Thursday, February 08, 2007

D. R. Davies XV: Spainish Disillusionment

Davies went to Bilbao with the Dean of Canterbury and Professor Macmurray. He was impressed with the regional government, especially with its youth. However, what Davies saw of the fighting sickened him. Like the rest of the left in Britain, he had seen the conflict in Manicaean terms, yet when he saw the death and suffering, he came to see that both sides were human. Already concerned about Stalin's show-trials, his Spanish experience finally killed off D. R. Davies' humanism:

"When I set out for Spain," he later reflected, "I was more than half-way to the conclusion that man was inescapably corrupt, that Utopia was beyond his power, and when in Spain I saw the horror and tragedy and bestiality of man, I was rapidly driven the rest of the way. On my journey to Spain I possessed a dying faith. On my return I brought back a corpse.

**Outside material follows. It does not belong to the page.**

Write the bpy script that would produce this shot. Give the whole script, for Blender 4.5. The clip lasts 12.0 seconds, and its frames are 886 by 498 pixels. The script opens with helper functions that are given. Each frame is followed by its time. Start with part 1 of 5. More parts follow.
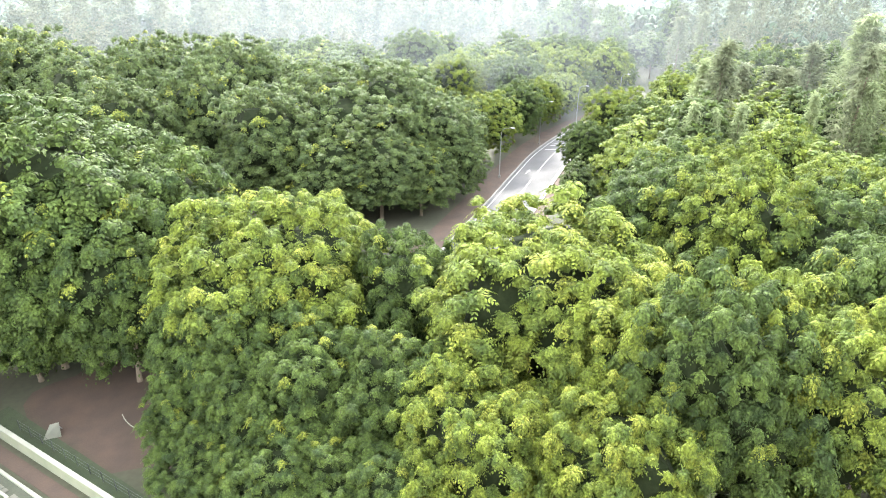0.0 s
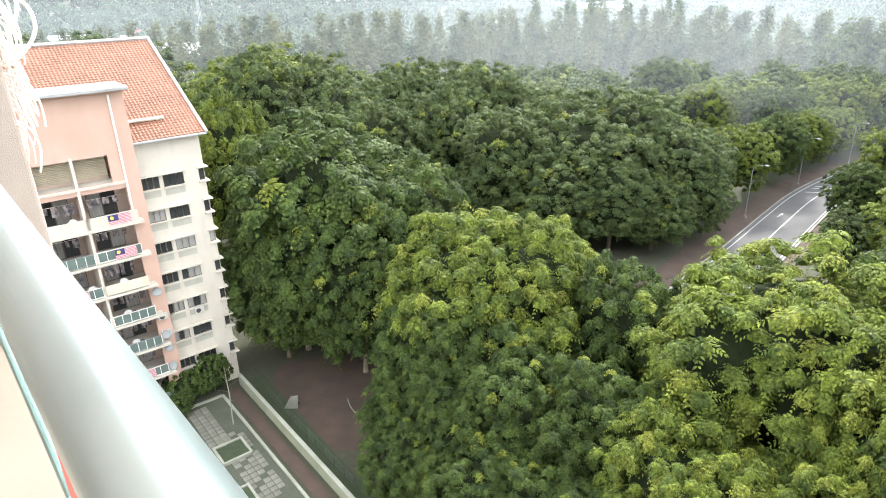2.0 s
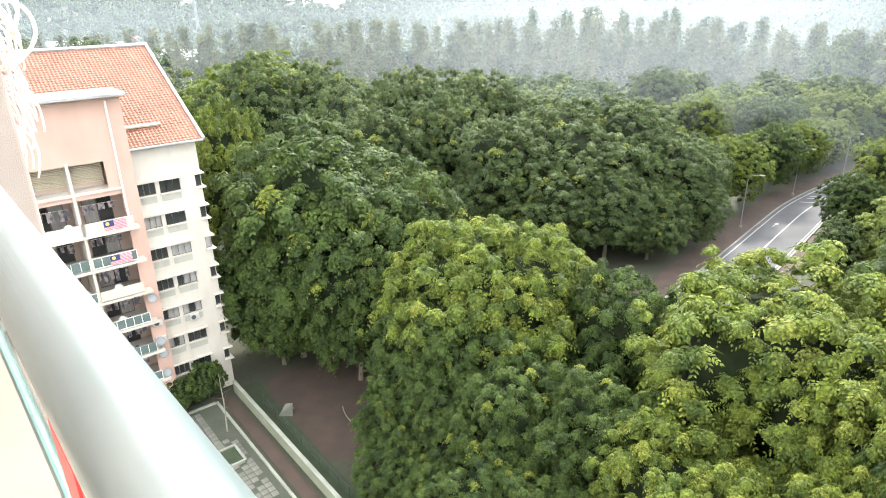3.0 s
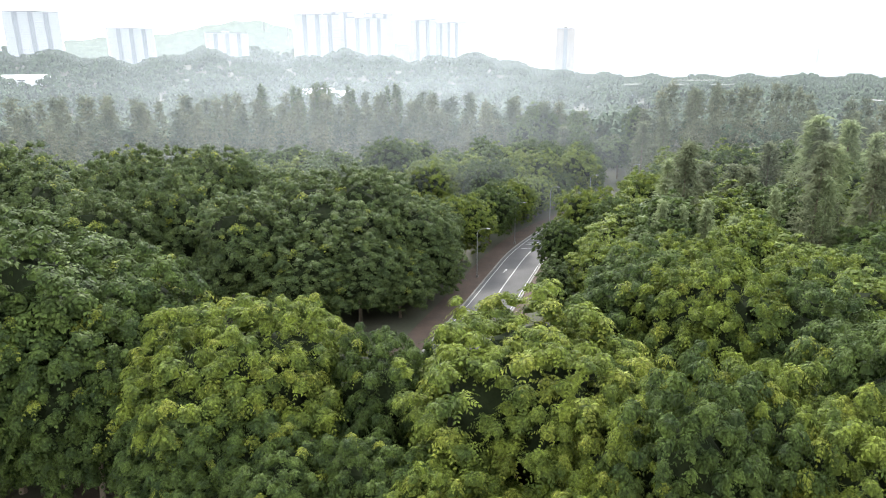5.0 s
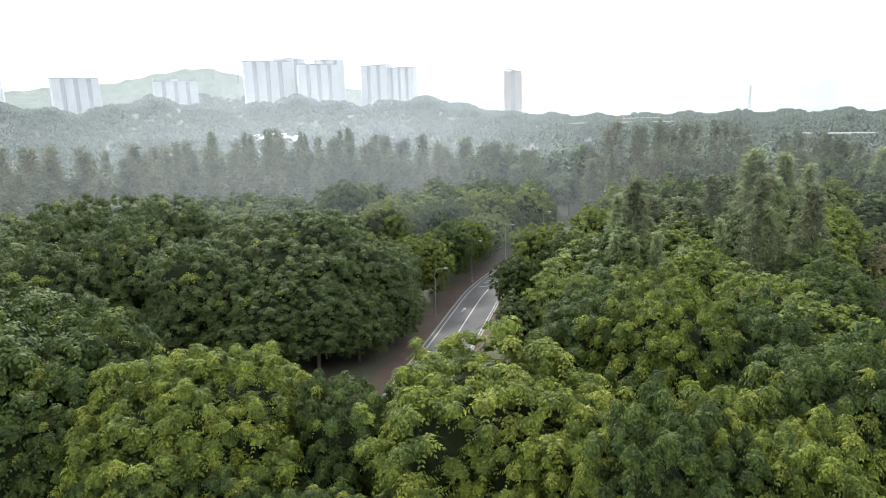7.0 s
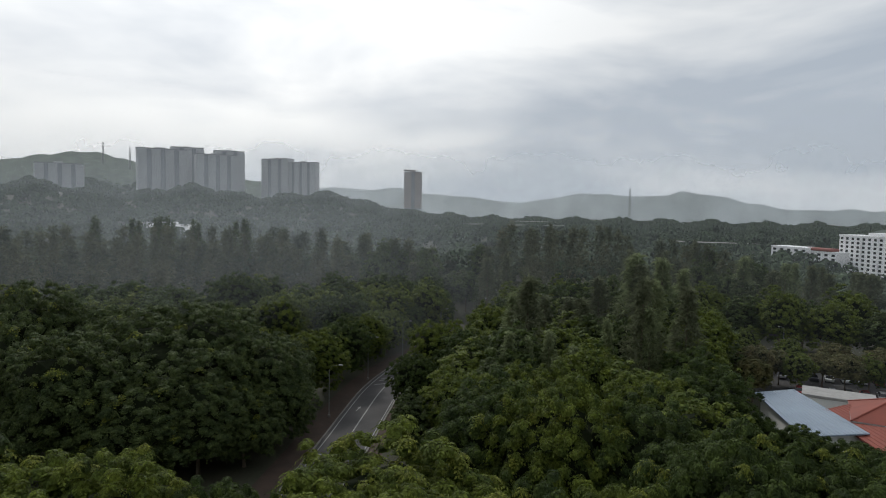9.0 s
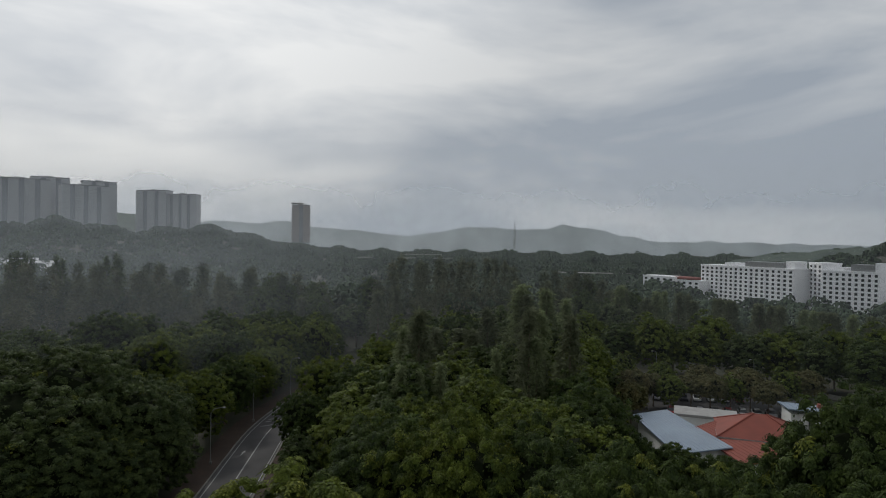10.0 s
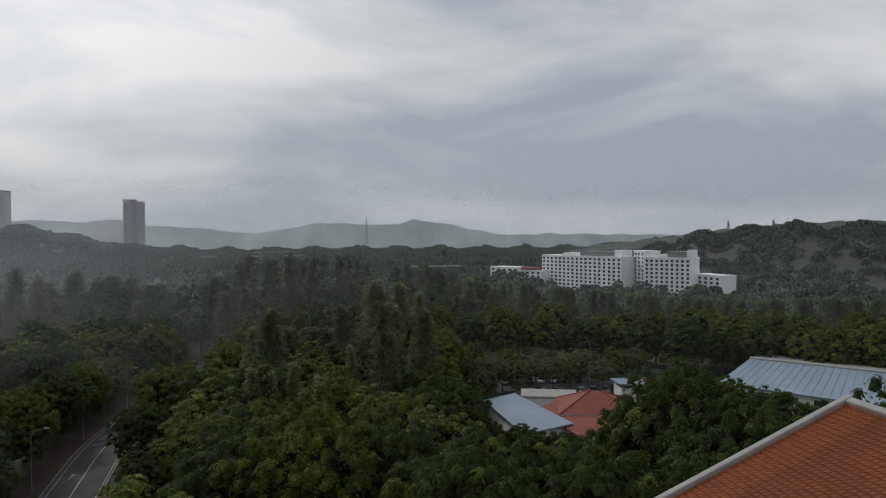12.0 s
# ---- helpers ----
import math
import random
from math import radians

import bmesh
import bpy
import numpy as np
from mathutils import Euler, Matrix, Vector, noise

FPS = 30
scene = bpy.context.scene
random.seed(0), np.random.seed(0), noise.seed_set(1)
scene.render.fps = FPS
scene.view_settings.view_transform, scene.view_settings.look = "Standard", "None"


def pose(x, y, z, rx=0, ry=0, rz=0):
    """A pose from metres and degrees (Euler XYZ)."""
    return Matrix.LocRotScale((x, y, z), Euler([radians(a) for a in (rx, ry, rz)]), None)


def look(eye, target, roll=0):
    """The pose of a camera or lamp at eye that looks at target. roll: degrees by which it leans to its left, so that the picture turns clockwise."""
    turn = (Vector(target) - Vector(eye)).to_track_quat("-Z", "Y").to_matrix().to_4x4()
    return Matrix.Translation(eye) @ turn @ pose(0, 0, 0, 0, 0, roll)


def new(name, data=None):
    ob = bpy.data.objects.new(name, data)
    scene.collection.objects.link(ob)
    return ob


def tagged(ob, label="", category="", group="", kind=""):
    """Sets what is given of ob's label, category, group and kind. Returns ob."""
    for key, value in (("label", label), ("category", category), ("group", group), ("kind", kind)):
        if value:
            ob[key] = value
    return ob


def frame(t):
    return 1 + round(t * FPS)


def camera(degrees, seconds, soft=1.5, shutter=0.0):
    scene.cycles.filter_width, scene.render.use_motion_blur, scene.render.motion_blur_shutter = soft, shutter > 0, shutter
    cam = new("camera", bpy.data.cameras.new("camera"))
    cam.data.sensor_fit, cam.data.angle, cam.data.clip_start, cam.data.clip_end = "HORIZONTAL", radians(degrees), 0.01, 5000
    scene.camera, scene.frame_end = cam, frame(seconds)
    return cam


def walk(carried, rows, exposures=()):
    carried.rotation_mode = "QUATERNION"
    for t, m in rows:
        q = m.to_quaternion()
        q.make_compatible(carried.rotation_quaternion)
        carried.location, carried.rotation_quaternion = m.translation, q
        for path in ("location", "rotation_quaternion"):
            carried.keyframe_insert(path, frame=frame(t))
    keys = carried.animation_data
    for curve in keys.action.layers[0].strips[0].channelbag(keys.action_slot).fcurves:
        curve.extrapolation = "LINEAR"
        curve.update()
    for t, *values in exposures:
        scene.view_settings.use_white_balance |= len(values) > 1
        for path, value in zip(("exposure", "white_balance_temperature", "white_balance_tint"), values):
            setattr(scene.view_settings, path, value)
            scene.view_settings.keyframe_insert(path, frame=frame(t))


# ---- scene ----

Within a few months despair had made my life an insupportable burden."

Davies spoke at fund-raising meetings for the cause of the Spanish Republicans, using his powerful oratorical abilities for the cause. But his heart was no longer in it. In the August of 1937, Davies resolved to take a holiday at a place redolent with childhood memories, Southerndown in the Vale of Glamorgan. His world was a wreck, his marriage on the rocks, and now he had lost his faith in humanity. Davies could see no way ahead, nor could he feel any comfort. No-one, it seemed, cared for his soul.